Last week, I went on Newsnight to debate with Dr Hakim, and was all set to be angry with her. I had geared myself up to remind her that women of principle fought for generations for her right to earn a PhD in scabbing to the patriarchy. Instead, I found myself overwhelmed by the desire to give her a hug. Given the amount of store Hakim’s own research sets in “the social magic of smiles”, one might have expected at least a soupçon of social flirting, but you could have sharpened a pencil between her lips, and she refused a cup of mediocre BBC tea with the sort of ill-grace normally reserved for suspected poisoners. She snapped that she “didn’t want to talk” and sat glaring at everyone for half an hour. I could make some cheap crack here about neurotic capital, but actually I just felt sad for her.

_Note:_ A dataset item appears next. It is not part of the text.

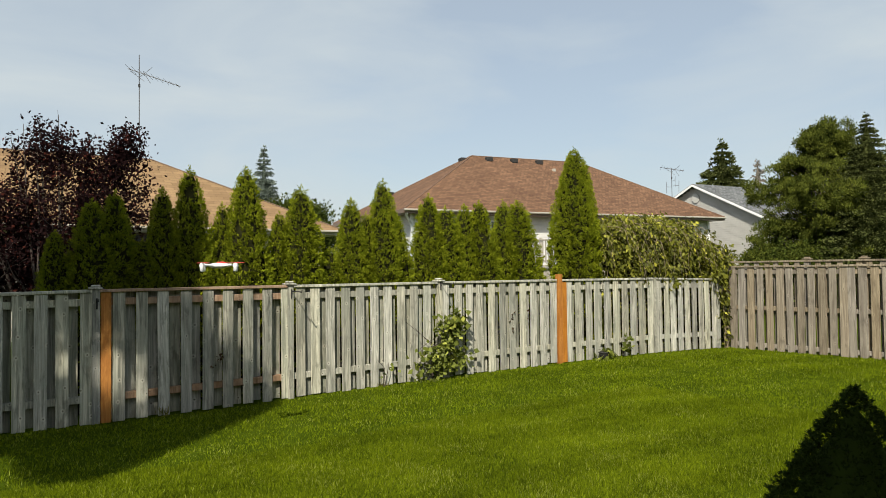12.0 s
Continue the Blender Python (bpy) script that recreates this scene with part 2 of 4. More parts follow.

Because it is sad. The worst thing about Honey Money and the notion that female sexuality is just another resource to be flogged off to drooling men is not that it’s demeaning to both genders. It’s that it is a horribly cynical way of understanding relationships, and one that currently rings true for too many people.

This paranoid, reptilian book, with its promotion of a brutal free market in female flesh, is a glimpse into a lonely future where profit has been permitted to force its dull, Gradgrind hand into every last cranny of human interaction.

In Honey Money there is a great deal of discussion of returns, assets and sexual bargaining. There is almost no talk of compassion, seduction
or love. That should tell you all you need to know about “erotic capital”.